A third inquest in 1995 resulted in an open finding on Azaria’s death. A fourth inquest in 2012 finally found the Chamberlains had been telling the truth all along.
‘Azaria Chamberlain died at Ayers Rock on 17 August 1980,’ coroner Elizabeth Morris ruled. ‘The cause of her death was as a result of being attacked and taken by a dingo.’
Bids on the Chamberlain-Harris archive can be made here and close at midday on Friday, October 15.
The Chamberlain case: A timeline
Lindy Chamberlain-Creighton arrives at Darwin Magistrate’s Court in February 2012 for the first day of the fourth coronial inquest into the disappearance of her daughter Azaria
August 17, 1980 – Lindy Chamberlain discovers her daughter Azaria missing from their family tent during a camping trip at Uluru in the Northern Territory.
December 1980 – An initial inquest supports Lindy and Michael Chamberlain’s claims their daughter was taken by a dingo.
December 1981 – A second inquest is ordered after the Supreme Court quashes the initial inquest’s findings.
September 1982 – Lindy is charged with Azaria’s murder and Michael is charged with being an accessory after the fact.
October 29, 1982 – The couple is found guilty of their respective charges. Lindy is sentenced to life in prison and Michael receives a suspended sentence.

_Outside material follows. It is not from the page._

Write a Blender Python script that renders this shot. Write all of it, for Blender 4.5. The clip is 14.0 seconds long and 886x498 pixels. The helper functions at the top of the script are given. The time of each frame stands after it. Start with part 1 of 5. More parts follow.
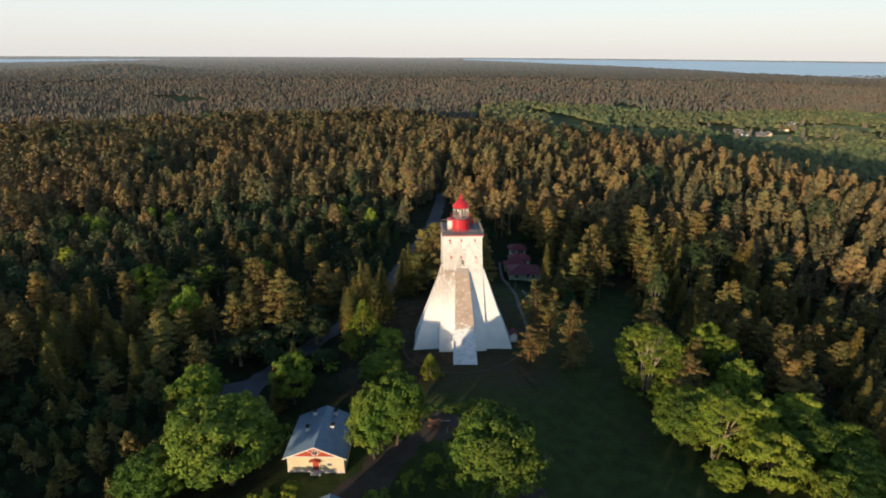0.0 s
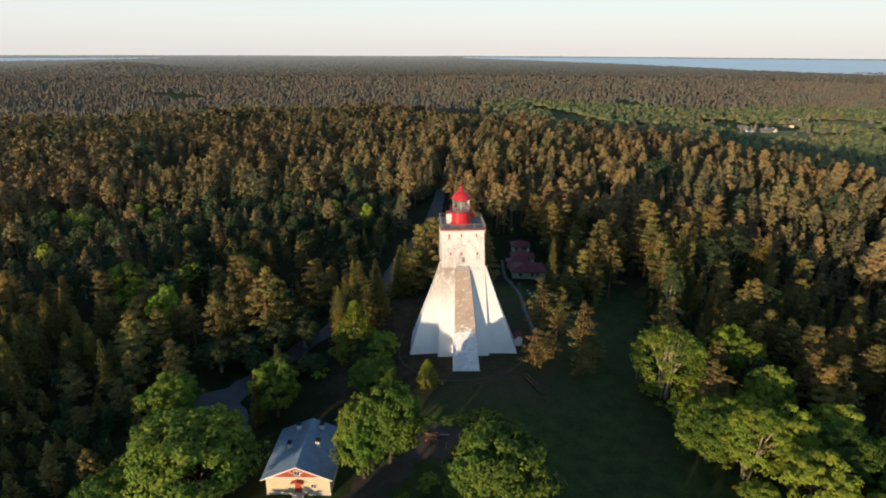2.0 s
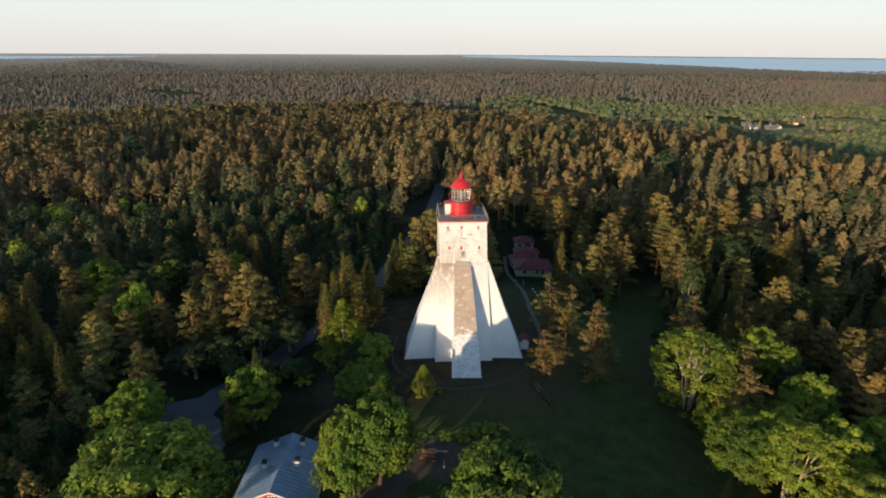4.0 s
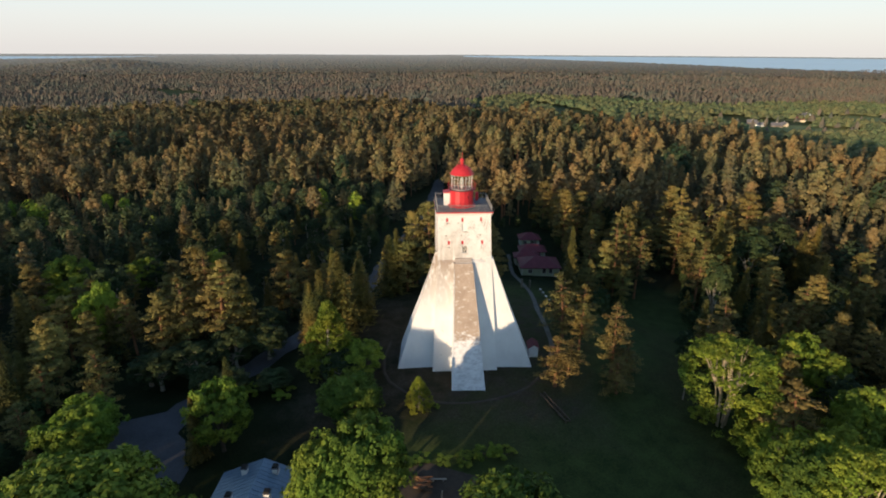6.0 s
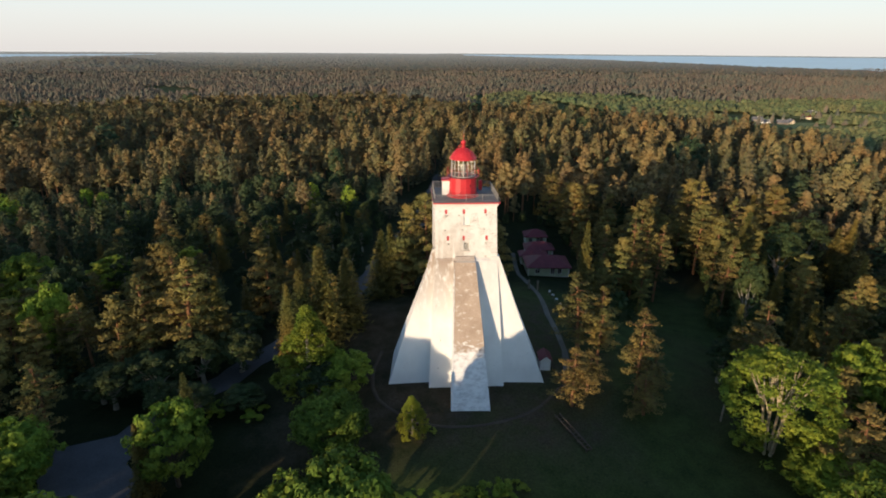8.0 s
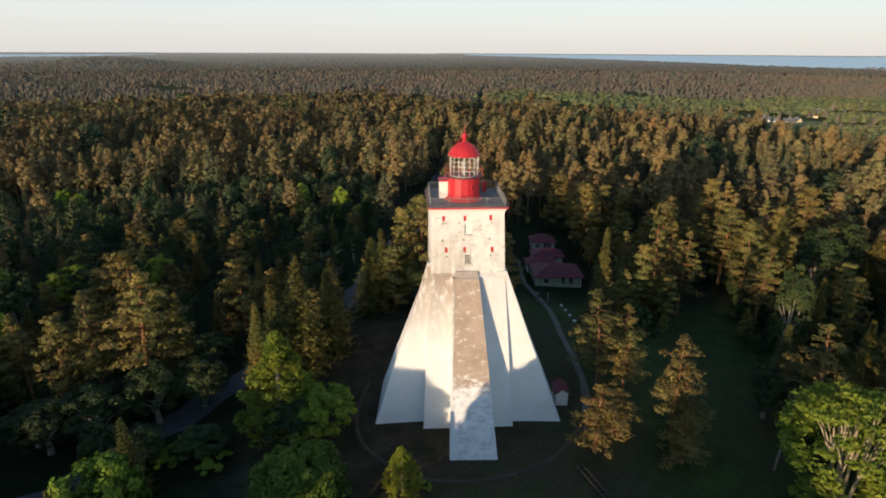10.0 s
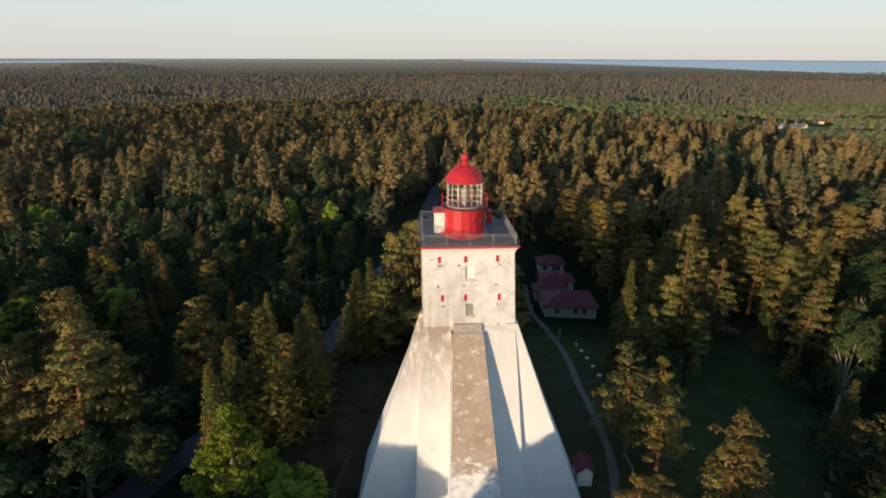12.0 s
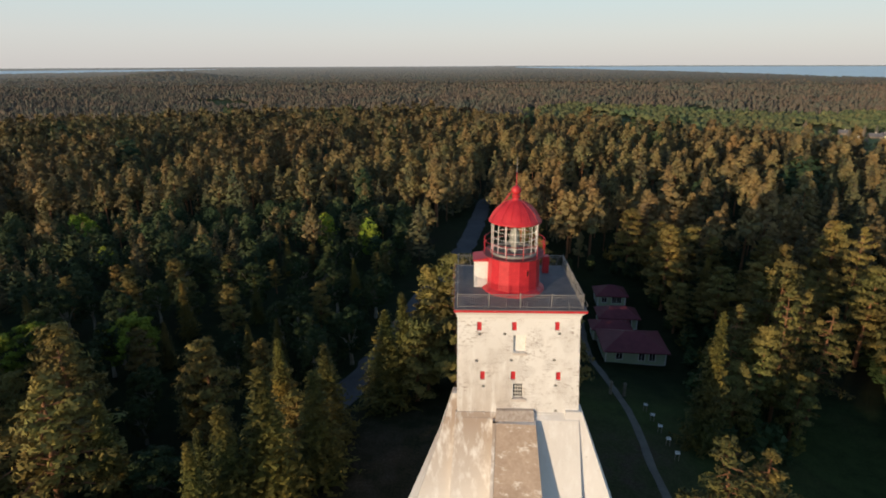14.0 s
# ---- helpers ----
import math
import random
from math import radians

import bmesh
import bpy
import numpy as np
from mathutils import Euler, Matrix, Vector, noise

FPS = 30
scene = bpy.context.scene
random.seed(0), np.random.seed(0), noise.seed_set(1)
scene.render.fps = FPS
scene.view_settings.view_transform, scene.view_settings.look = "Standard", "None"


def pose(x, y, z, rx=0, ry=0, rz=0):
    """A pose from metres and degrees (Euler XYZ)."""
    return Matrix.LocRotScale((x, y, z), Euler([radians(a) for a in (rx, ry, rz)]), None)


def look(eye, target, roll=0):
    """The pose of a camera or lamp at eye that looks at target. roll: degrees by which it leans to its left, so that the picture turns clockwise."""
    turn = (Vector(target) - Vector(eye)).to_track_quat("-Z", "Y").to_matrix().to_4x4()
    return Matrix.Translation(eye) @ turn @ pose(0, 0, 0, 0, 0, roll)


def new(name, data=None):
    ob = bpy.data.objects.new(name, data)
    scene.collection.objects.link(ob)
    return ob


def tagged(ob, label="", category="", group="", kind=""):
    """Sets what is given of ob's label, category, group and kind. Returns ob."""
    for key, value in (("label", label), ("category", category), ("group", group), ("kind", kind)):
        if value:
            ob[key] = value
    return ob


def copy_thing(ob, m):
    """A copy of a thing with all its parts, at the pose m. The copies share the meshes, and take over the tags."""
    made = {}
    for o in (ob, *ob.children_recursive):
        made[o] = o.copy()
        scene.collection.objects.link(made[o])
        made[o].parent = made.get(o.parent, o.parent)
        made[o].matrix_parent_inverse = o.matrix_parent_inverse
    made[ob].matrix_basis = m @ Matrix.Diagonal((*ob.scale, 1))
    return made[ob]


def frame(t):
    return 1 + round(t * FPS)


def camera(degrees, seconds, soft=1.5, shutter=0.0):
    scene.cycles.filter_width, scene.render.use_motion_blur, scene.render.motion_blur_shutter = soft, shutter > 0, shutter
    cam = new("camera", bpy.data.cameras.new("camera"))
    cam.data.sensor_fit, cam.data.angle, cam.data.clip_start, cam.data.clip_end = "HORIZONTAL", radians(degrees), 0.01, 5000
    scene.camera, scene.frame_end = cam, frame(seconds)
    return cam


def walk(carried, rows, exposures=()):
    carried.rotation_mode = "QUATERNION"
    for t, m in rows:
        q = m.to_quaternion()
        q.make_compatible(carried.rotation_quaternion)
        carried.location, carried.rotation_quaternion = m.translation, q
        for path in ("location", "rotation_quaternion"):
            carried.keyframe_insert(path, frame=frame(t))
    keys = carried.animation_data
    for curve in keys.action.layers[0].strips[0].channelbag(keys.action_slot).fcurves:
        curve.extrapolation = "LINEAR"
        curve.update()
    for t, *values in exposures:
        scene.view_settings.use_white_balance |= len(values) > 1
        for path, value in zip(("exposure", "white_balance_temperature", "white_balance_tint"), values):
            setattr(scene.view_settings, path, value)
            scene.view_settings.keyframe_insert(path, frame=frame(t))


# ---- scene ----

Early 1986 – The jacket Azaria was wearing when she was killed is found by in a dingo lair after a British tourist fell to his death in the same area.
1986 – The Northern Territory government orders Lindy to be released from prison.
1988 – Lindy and Michael are acquitted of Azaria’s death by the Supreme Court and their convictions overturned. The couple receives a $1.3million pay-out for their wrongful imprisonment.
1991 – Lindy and Michael divorce.
1995 – A third inquest into the infant’s death is held and returns an open verdict.
2012 – A fourth inquest is held and the coroner rules that a dingo did in fact take Azaria from the family’s campsite. Michael says that he and his ex-wife have no contact.
2017 – Michael dies without ever receiving an apology from the Northern Territory government.